SOURCE EXCERPT =>
::::

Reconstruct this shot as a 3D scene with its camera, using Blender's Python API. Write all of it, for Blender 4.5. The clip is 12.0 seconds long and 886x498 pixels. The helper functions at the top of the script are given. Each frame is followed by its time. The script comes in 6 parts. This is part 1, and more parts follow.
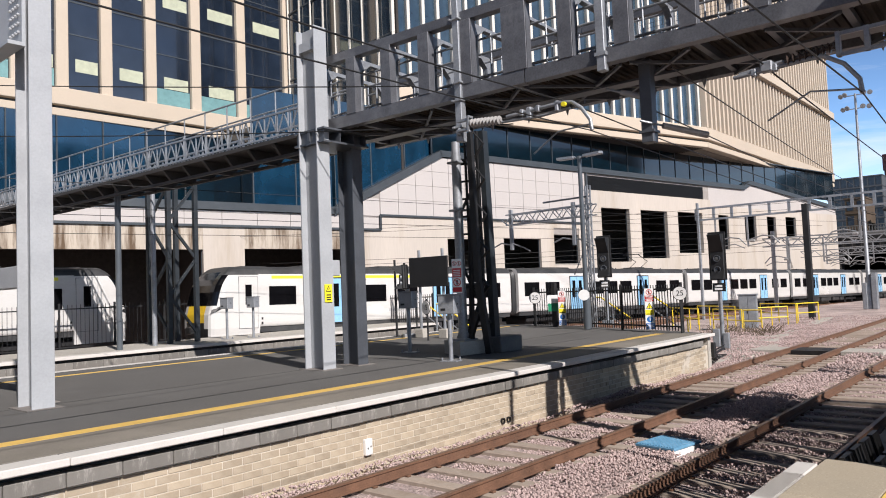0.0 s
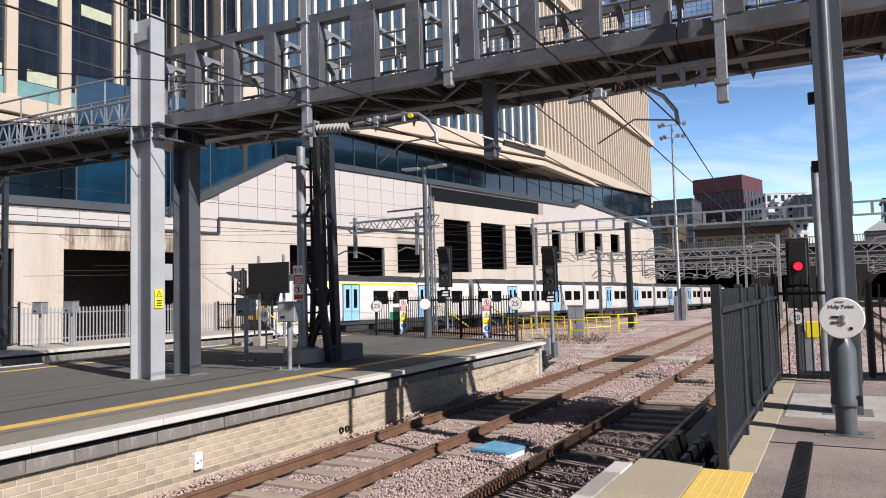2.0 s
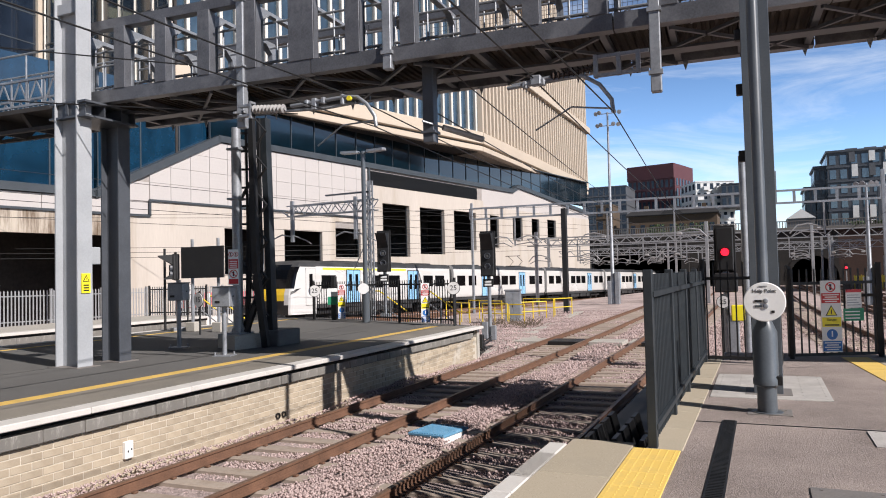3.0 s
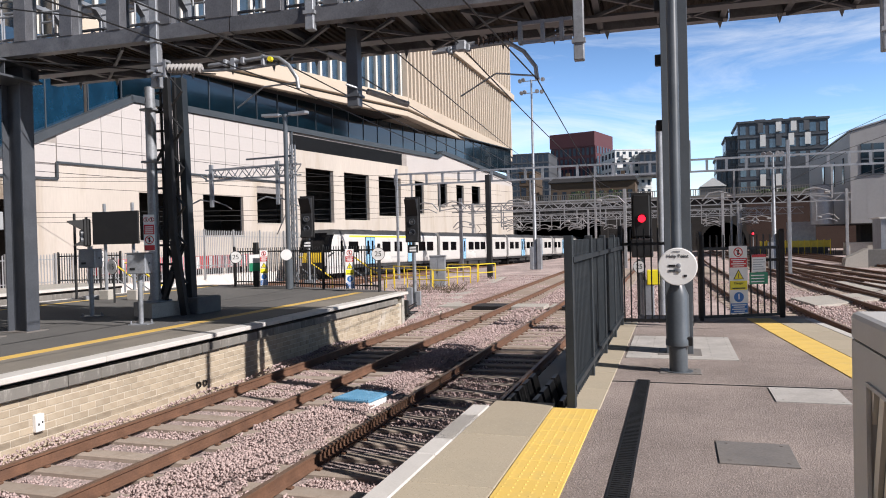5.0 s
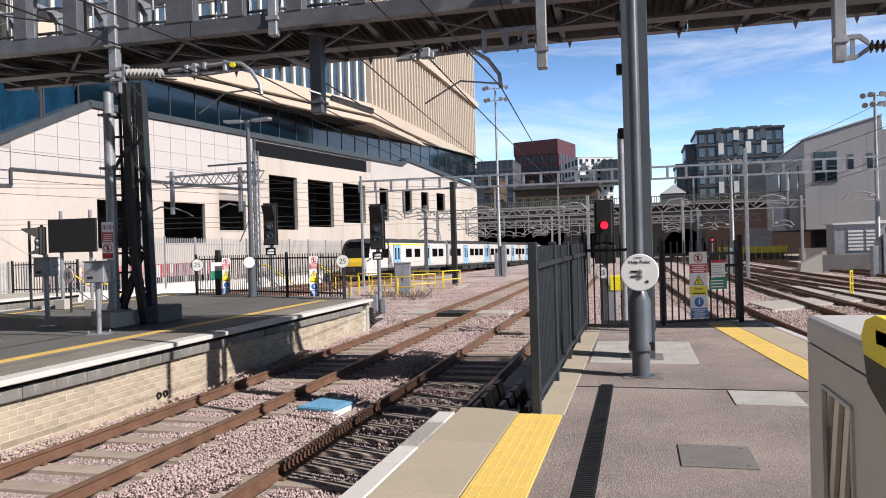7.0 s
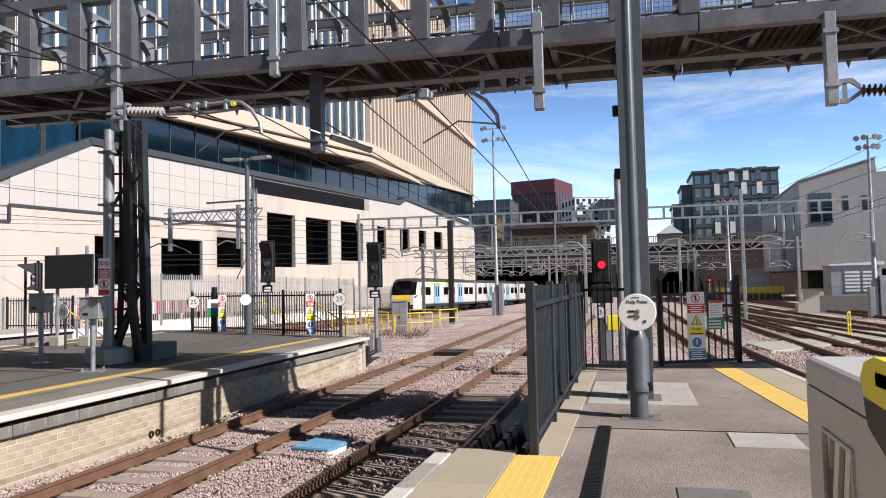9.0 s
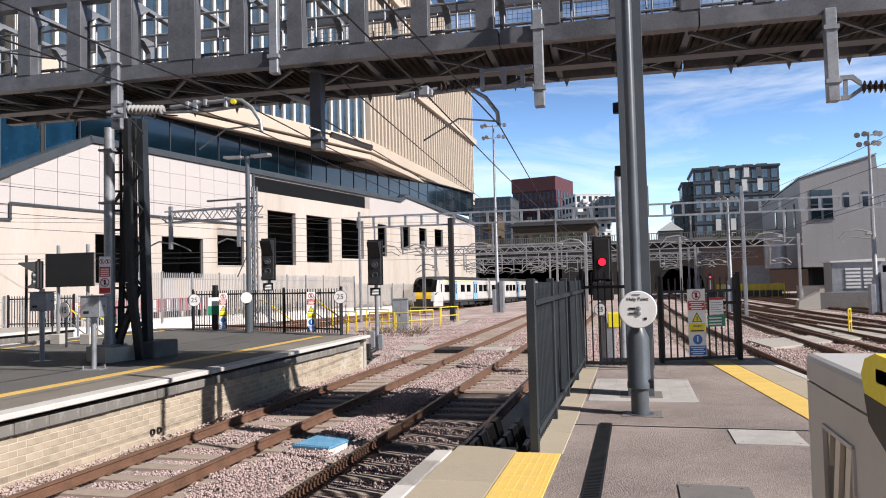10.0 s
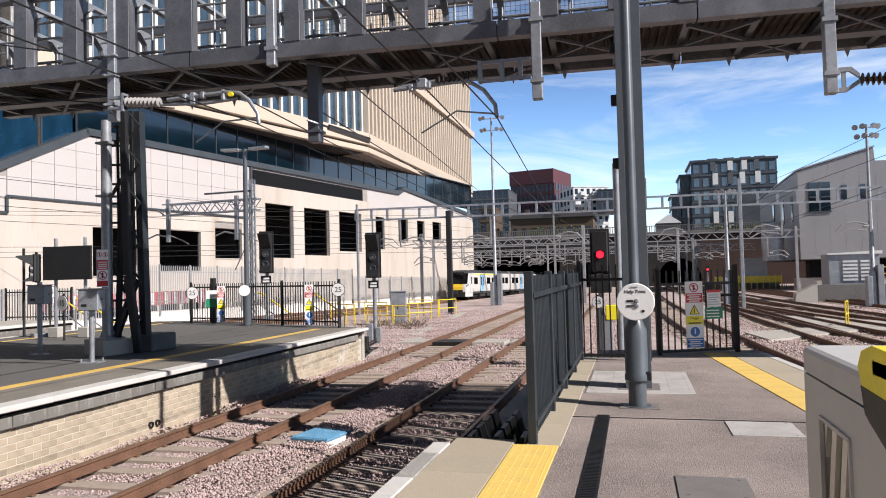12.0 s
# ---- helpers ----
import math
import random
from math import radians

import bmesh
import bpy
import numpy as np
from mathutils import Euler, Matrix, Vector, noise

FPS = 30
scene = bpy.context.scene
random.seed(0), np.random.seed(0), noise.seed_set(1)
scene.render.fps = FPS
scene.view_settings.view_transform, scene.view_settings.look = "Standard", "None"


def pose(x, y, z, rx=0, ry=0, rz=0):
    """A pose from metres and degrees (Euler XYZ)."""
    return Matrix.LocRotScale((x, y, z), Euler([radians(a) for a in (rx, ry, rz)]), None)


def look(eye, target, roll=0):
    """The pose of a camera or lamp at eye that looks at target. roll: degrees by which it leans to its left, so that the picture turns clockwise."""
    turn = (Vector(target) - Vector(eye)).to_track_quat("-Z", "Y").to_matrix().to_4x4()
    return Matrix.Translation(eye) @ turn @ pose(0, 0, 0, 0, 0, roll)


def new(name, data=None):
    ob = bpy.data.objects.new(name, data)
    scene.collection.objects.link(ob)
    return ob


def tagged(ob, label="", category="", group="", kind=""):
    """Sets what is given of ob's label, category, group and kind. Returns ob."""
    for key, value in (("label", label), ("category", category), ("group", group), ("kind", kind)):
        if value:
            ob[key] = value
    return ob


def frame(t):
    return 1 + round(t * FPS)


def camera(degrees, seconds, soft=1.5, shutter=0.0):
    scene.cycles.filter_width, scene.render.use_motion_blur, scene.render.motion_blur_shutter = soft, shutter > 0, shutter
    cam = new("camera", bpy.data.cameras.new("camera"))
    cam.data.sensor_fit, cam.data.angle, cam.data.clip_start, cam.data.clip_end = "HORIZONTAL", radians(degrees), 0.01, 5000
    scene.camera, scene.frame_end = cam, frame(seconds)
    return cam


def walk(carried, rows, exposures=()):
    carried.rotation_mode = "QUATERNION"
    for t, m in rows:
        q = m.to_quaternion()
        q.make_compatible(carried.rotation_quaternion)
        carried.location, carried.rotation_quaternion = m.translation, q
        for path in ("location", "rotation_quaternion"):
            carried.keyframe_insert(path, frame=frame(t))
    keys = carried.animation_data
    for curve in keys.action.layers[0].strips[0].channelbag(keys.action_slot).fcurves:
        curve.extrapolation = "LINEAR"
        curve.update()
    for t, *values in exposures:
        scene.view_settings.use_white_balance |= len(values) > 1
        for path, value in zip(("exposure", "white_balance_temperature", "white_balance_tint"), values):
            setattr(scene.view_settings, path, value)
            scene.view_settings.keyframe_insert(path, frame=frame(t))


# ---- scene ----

::::

WORK TO DO => Omit each picture, then return all of the listing exactly as it stands.

FINISHED TASK =>
Reconstruct this shot as a 3D scene with its camera, using Blender's Python API. Write all of it, for Blender 4.5. The clip is 12.0 seconds long and 886x498 pixels. The helper functions at the top of the script are given. Each frame is followed by its time. The script comes in 6 parts. This is part 1, and more parts follow.
0.0 s
2.0 s
3.0 s
5.0 s
7.0 s
9.0 s
10.0 s
12.0 s
# ---- helpers ----
import math
import random
from math import radians

import bmesh
import bpy
import numpy as np
from mathutils import Euler, Matrix, Vector, noise

FPS = 30
scene = bpy.context.scene
random.seed(0), np.random.seed(0), noise.seed_set(1)
scene.render.fps = FPS
scene.view_settings.view_transform, scene.view_settings.look = "Standard", "None"


def pose(x, y, z, rx=0, ry=0, rz=0):
    """A pose from metres and degrees (Euler XYZ)."""
    return Matrix.LocRotScale((x, y, z), Euler([radians(a) for a in (rx, ry, rz)]), None)


def look(eye, target, roll=0):
    """The pose of a camera or lamp at eye that looks at target. roll: degrees by which it leans to its left, so that the picture turns clockwise."""
    turn = (Vector(target) - Vector(eye)).to_track_quat("-Z", "Y").to_matrix().to_4x4()
    return Matrix.Translation(eye) @ turn @ pose(0, 0, 0, 0, 0, roll)


def new(name, data=None):
    ob = bpy.data.objects.new(name, data)
    scene.collection.objects.link(ob)
    return ob


def tagged(ob, label="", category="", group="", kind=""):
    """Sets what is given of ob's label, category, group and kind. Returns ob."""
    for key, value in (("label", label), ("category", category), ("group", group), ("kind", kind)):
        if value:
            ob[key] = value
    return ob


def frame(t):
    return 1 + round(t * FPS)


def camera(degrees, seconds, soft=1.5, shutter=0.0):
    scene.cycles.filter_width, scene.render.use_motion_blur, scene.render.motion_blur_shutter = soft, shutter > 0, shutter
    cam = new("camera", bpy.data.cameras.new("camera"))
    cam.data.sensor_fit, cam.data.angle, cam.data.clip_start, cam.data.clip_end = "HORIZONTAL", radians(degrees), 0.01, 5000
    scene.camera, scene.frame_end = cam, frame(seconds)
    return cam


def walk(carried, rows, exposures=()):
    carried.rotation_mode = "QUATERNION"
    for t, m in rows:
        q = m.to_quaternion()
        q.make_compatible(carried.rotation_quaternion)
        carried.location, carried.rotation_quaternion = m.translation, q
        for path in ("location", "rotation_quaternion"):
            carried.keyframe_insert(path, frame=frame(t))
    keys = carried.animation_data
    for curve in keys.action.layers[0].strips[0].channelbag(keys.action_slot).fcurves:
        curve.extrapolation = "LINEAR"
        curve.update()
    for t, *values in exposures:
        scene.view_settings.use_white_balance |= len(values) > 1
        for path, value in zip(("exposure", "white_balance_temperature", "white_balance_tint"), values):
            setattr(scene.view_settings, path, value)
            scene.view_settings.keyframe_insert(path, frame=frame(t))


# ---- scene ----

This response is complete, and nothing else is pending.